In discussions on metabolism and stress, scientists noted how cells adapt to environmental signals. Plant EVs, rich in metabolites and regulatory RNAs, could encourage cells to adopt more balanced, resilient states. This connects directly with NutriEV’s aim to develop nutritional vesicles as tools for precision health and disease prevention. 

Technological advances showcased at the meeting, such as single-cell multi-omics, sophisticated placenta-on-chip systems, and advanced organoid platforms, offered practical tools for NutriEV’s mission. These innovations will help the project trace how plant vesicles interact with human cells and verify their therapeutic potential in detail. 

By the end of the conference, one message resonated: vesicles are universal messengers of life.

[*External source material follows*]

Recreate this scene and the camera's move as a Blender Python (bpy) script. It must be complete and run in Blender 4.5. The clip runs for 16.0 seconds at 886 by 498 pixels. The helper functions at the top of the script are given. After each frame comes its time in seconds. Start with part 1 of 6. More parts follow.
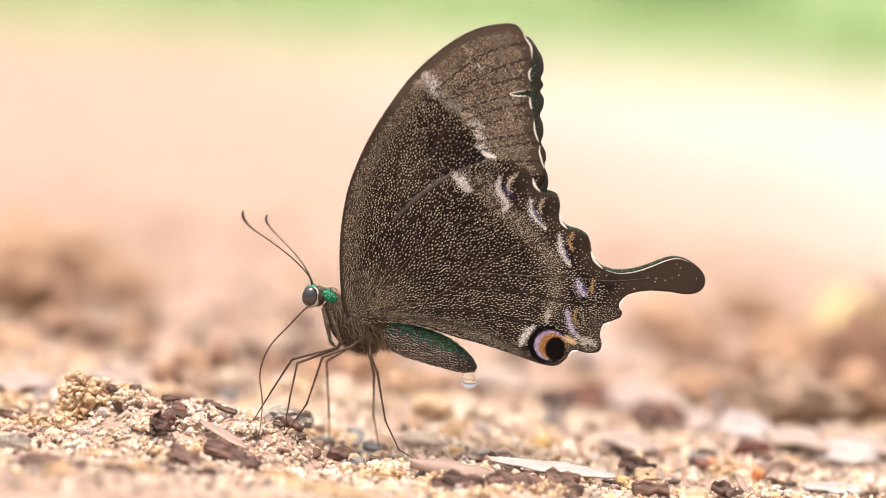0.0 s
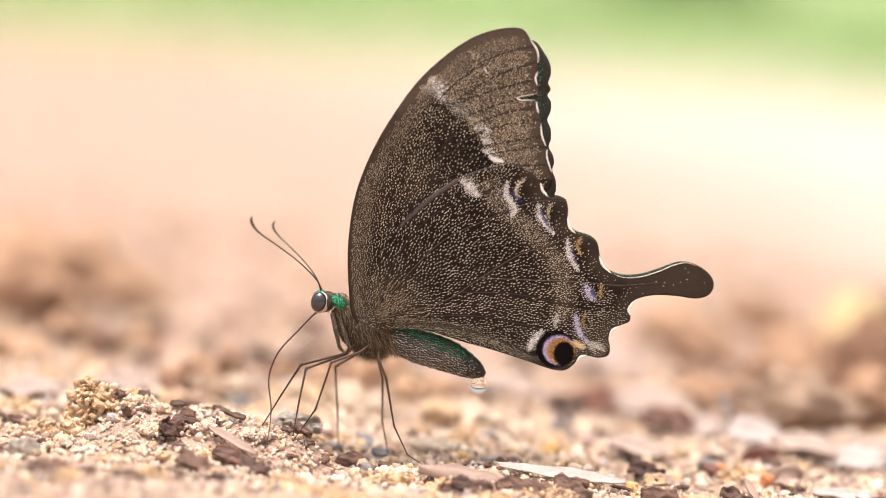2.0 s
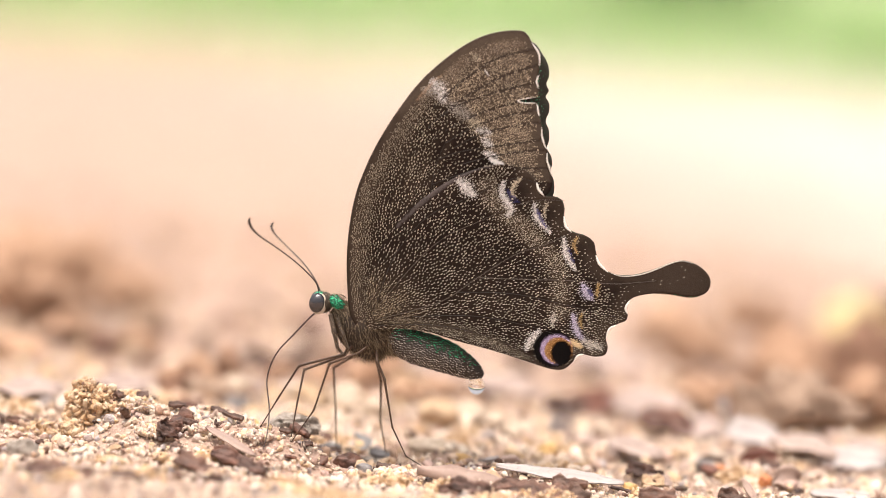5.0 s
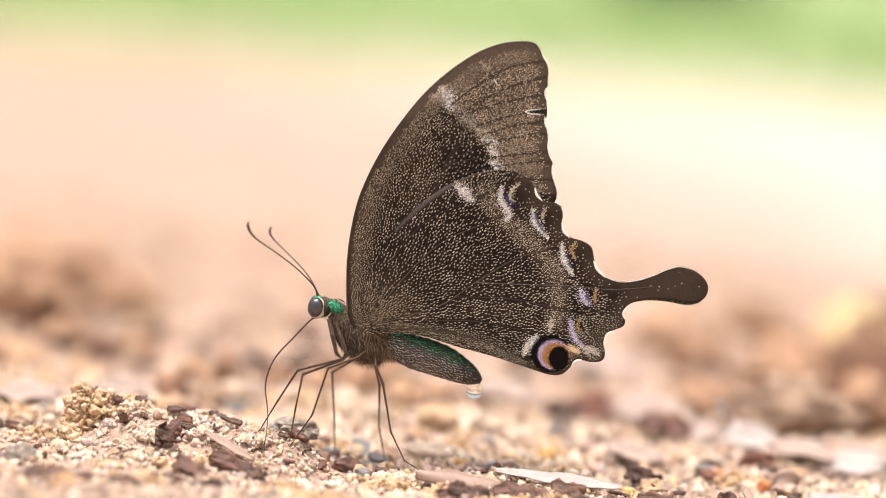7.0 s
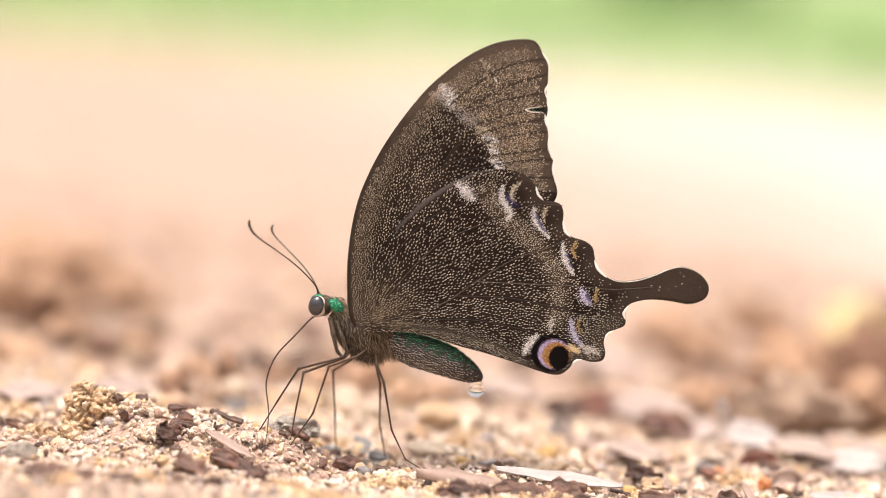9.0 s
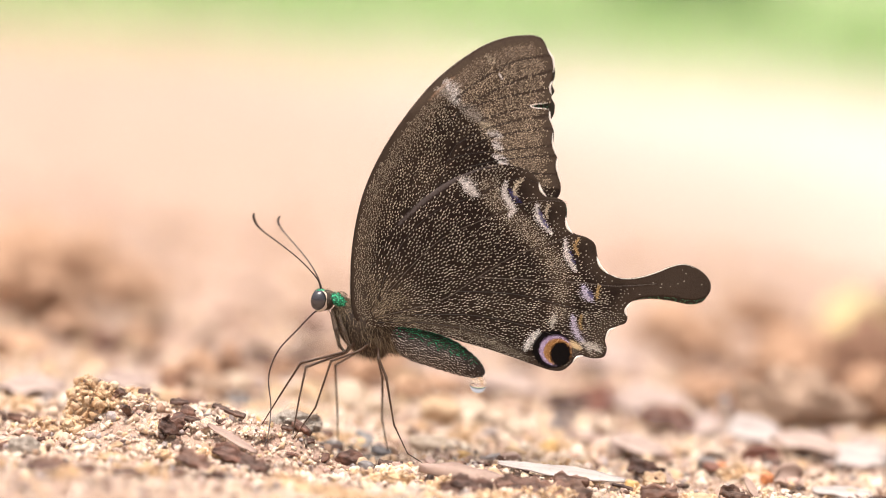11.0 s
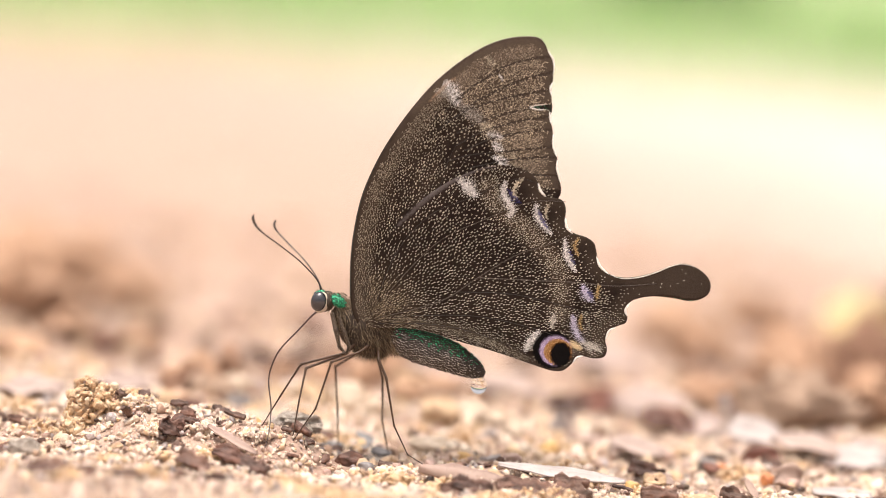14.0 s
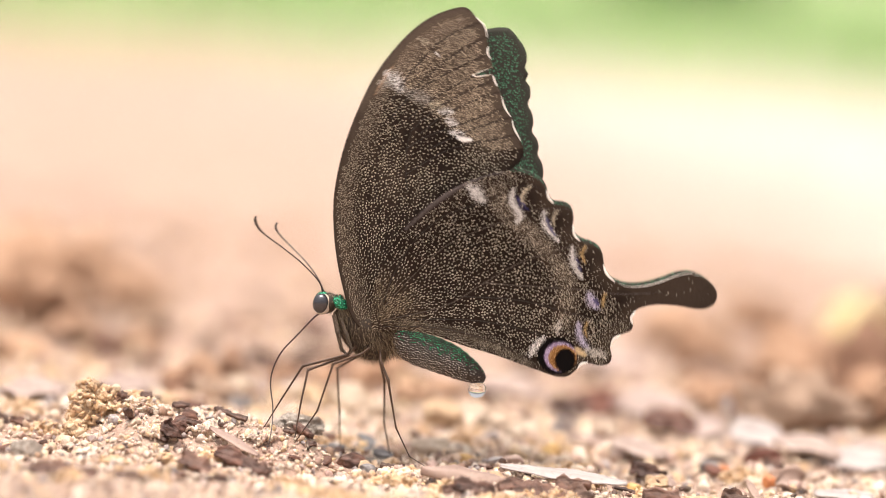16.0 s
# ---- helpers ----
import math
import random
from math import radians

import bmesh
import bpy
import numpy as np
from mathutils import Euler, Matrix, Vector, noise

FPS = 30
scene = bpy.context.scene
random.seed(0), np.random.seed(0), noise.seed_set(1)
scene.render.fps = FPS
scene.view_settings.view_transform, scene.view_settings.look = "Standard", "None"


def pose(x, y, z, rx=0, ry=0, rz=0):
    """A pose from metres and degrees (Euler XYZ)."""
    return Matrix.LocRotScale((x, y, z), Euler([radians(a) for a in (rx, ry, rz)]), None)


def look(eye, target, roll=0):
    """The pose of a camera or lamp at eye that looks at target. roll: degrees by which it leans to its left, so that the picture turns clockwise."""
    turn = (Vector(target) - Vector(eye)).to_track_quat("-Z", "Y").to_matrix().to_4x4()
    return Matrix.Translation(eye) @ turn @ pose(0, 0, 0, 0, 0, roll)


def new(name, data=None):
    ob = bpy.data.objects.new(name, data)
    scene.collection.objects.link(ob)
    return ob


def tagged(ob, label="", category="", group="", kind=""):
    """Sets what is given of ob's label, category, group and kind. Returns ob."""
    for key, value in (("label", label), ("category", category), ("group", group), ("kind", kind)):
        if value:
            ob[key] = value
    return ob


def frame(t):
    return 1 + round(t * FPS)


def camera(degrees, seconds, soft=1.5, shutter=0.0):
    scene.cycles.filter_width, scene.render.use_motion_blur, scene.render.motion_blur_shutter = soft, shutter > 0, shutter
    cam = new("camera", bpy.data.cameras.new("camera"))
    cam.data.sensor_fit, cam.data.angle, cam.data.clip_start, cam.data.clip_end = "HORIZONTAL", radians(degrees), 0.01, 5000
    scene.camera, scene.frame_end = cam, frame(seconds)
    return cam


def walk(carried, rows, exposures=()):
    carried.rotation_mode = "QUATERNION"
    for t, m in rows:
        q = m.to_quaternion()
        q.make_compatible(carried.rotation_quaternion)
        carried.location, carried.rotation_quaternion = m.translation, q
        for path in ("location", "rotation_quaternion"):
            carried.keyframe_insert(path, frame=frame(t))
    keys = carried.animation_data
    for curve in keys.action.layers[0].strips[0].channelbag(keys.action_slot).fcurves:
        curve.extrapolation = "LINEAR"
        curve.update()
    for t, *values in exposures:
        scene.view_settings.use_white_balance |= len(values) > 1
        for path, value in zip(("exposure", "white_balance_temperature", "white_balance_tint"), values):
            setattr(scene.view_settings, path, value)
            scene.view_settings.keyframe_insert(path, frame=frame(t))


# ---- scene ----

Whether they come from humans, microbes, or plants, their biological cargo and the body’s response are what truly matter. This idea, deeply aligned with NutriEV’s philosophy, points to a future where food-derived vesicles are recognised not just as nutrients, but as active communicators between kingdoms of life. 

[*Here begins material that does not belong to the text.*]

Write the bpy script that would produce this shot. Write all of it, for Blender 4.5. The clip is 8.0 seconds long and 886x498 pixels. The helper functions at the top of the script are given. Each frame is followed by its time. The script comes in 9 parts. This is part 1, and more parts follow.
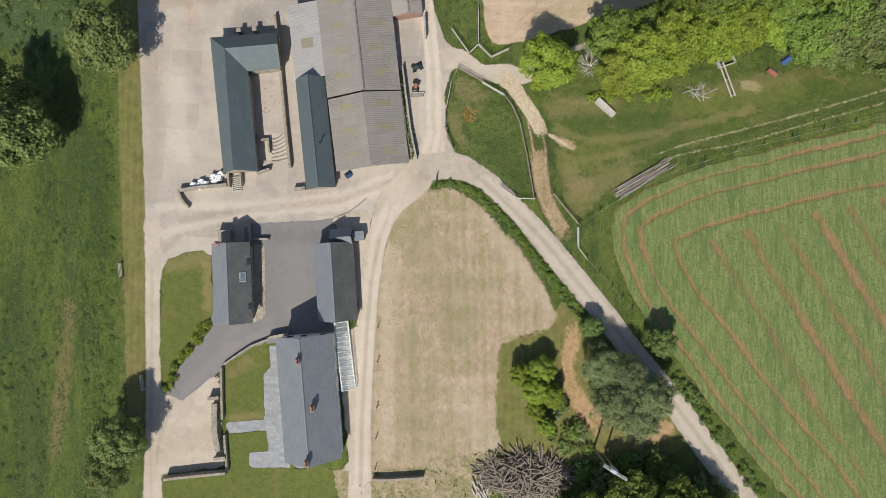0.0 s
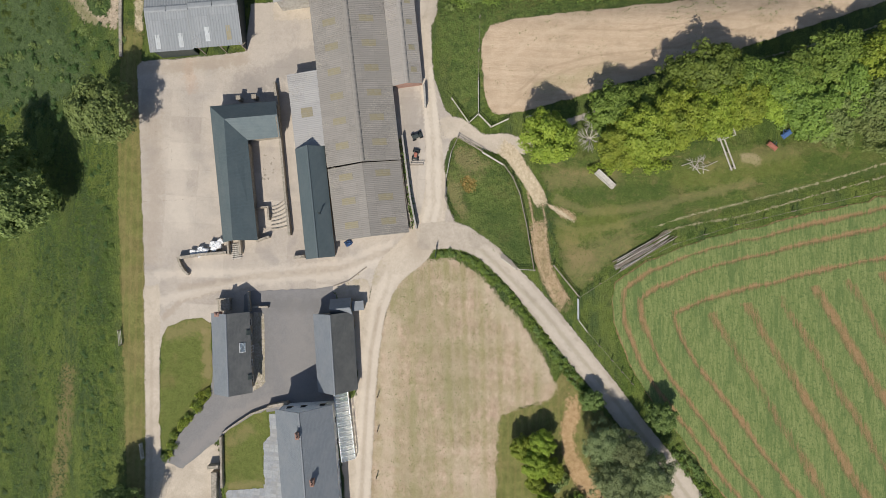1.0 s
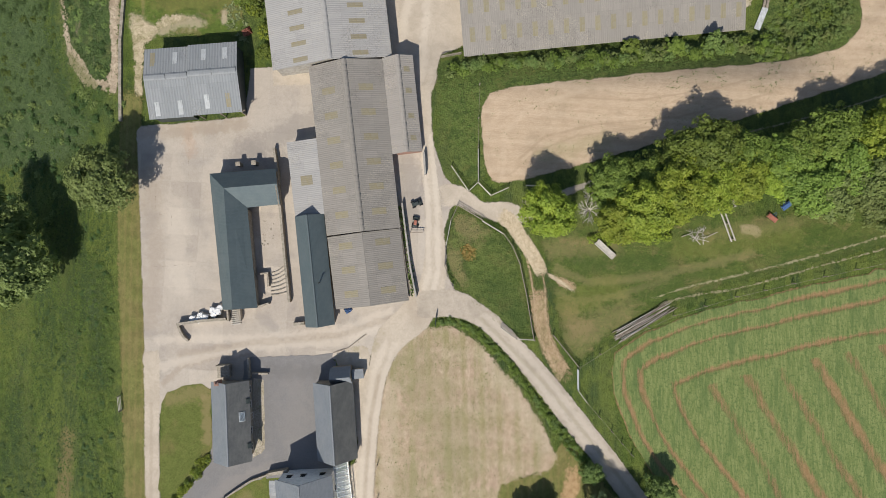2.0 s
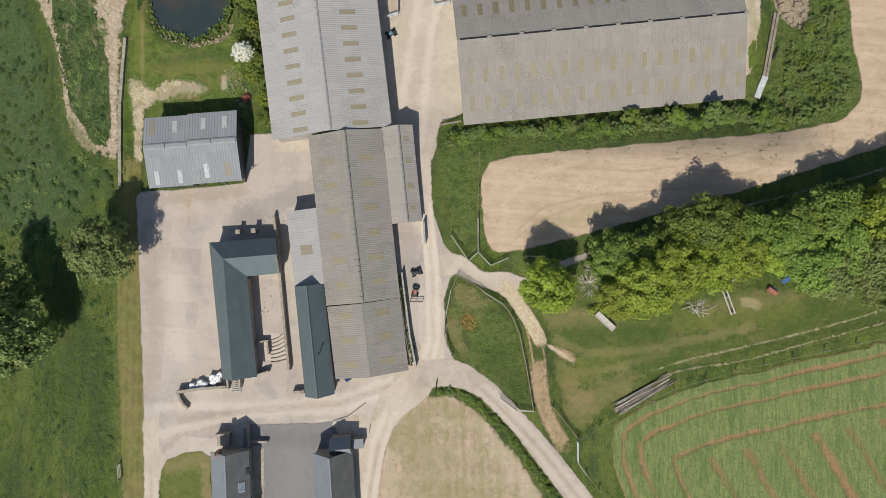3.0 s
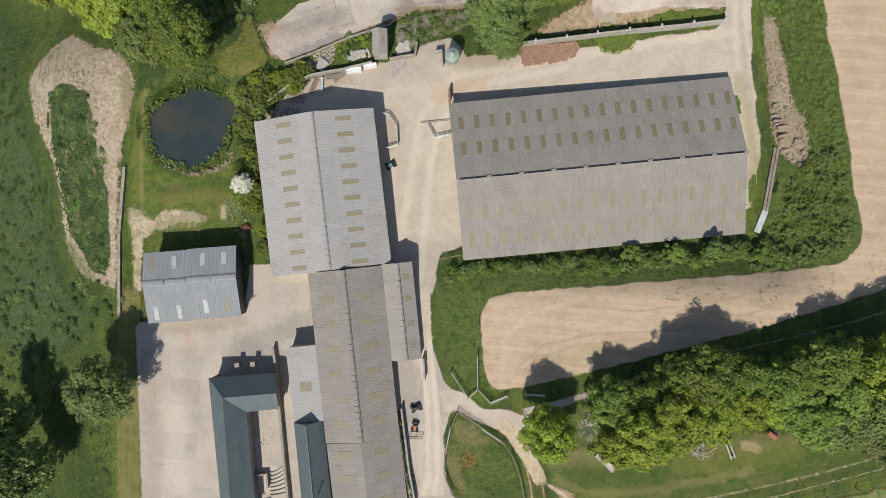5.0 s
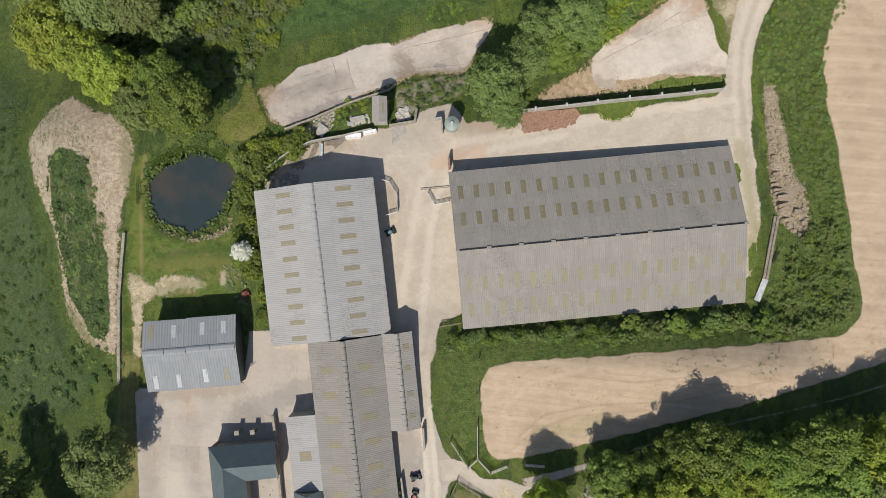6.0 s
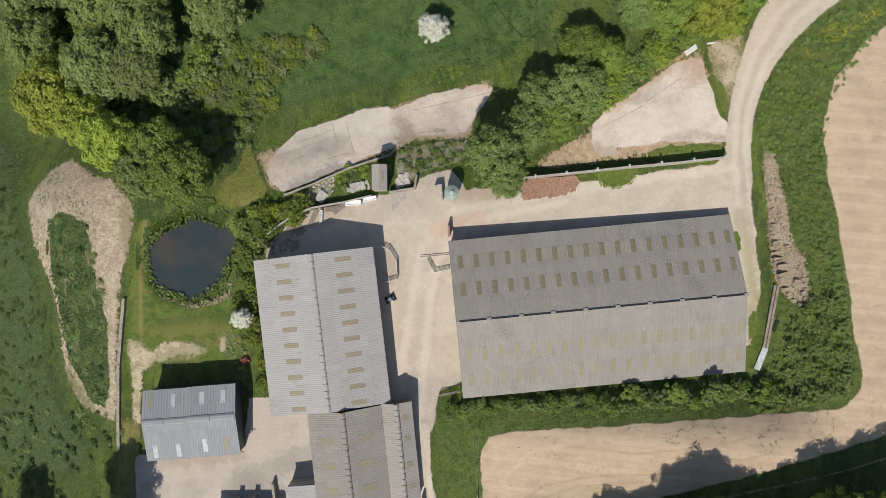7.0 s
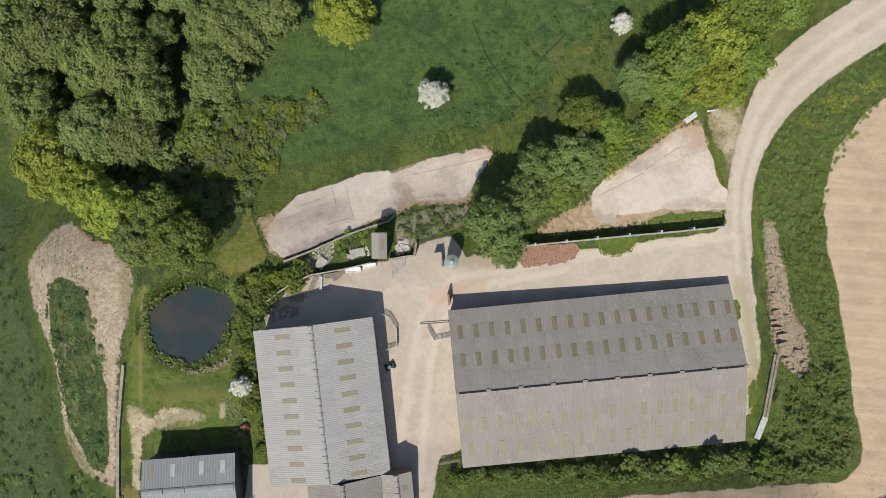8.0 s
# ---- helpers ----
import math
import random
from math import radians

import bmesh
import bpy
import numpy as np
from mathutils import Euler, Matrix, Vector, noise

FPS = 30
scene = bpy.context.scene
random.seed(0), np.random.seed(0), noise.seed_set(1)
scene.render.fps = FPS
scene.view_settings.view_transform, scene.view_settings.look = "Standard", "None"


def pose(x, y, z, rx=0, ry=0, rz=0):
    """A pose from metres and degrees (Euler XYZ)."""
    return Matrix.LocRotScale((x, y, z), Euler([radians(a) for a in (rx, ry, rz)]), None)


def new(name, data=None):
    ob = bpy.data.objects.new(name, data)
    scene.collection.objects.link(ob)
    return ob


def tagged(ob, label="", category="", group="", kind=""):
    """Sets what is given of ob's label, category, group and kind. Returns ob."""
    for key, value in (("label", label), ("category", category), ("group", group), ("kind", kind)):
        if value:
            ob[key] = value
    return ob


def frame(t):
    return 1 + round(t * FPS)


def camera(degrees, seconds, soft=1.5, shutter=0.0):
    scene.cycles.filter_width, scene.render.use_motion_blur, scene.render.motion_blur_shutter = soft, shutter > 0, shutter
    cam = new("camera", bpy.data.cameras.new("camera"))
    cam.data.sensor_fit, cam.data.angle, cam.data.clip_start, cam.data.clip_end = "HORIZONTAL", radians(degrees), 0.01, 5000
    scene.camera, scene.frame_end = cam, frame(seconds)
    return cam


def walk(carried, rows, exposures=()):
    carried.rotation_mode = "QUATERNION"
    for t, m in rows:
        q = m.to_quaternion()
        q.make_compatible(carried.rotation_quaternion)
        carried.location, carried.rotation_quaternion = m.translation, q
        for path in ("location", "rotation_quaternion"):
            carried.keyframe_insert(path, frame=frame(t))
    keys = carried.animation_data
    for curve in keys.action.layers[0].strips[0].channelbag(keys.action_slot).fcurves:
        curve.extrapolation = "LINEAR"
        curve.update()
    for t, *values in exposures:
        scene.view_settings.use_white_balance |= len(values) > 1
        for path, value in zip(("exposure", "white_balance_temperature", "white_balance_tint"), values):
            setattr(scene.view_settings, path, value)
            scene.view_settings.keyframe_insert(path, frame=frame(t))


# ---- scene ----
cam = camera(70.0, 8.0, soft=0.6)
PATH = [
    (0.0, pose(-0.124, -0.62, 102.2, 0.32)),
    (0.5, pose(-0.108, 4.72, 102.2, 0.32)),
    (1.0, pose(-0.093, 10.41, 102.2, 0.32)),
    (1.5, pose(-0.077, 15.73, 102.2, 0.32)),
    (3.0, pose(-0.031, 32.23, 102.2, 0.32)),
    (3.5, pose(-0.015, 37.50, 102.2, 0.32)),
    (4.0, pose(0.000, 43.22, 102.2, 0.32)),
    (4.5, pose(0.015, 48.46, 102.2, 0.32)),
    (6.0, pose(0.062, 64.88, 102.2, 0.32)),
    (6.5, pose(0.077, 70.14, 102.2, 0.32)),
    (7.0, pose(0.093, 75.91, 102.2, 0.32)),
    (7.5, pose(0.108, 81.28, 102.2, 0.32)),
    (8.0, pose(0.124, 86.99, 102.2, 0.32)),
]
walk(cam, PATH, exposures=[(0.0, 0.10), (8.0, 0.10)])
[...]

As the meeting drew to a close, Professor Vainio summarised the collective insight: This supports NUTRIEV’s view that plant nanovesicles are not simple supplements but conserved cross-kingdom messengers capable of influencing maternal–fetal signaling, gut–immune balance, metabolic regulation, and early disease processes. The meeting offered strong mechanistic backing for this direction. 

The forest at Hyytiälä may have fallen quiet after the lively debates, but the echoes of those ideas continue to shape how we see nutrition and development. For NutriEV, the meeting provided not only validation but also inspiration, a mechanistic framework for how food might speak the language of life itself.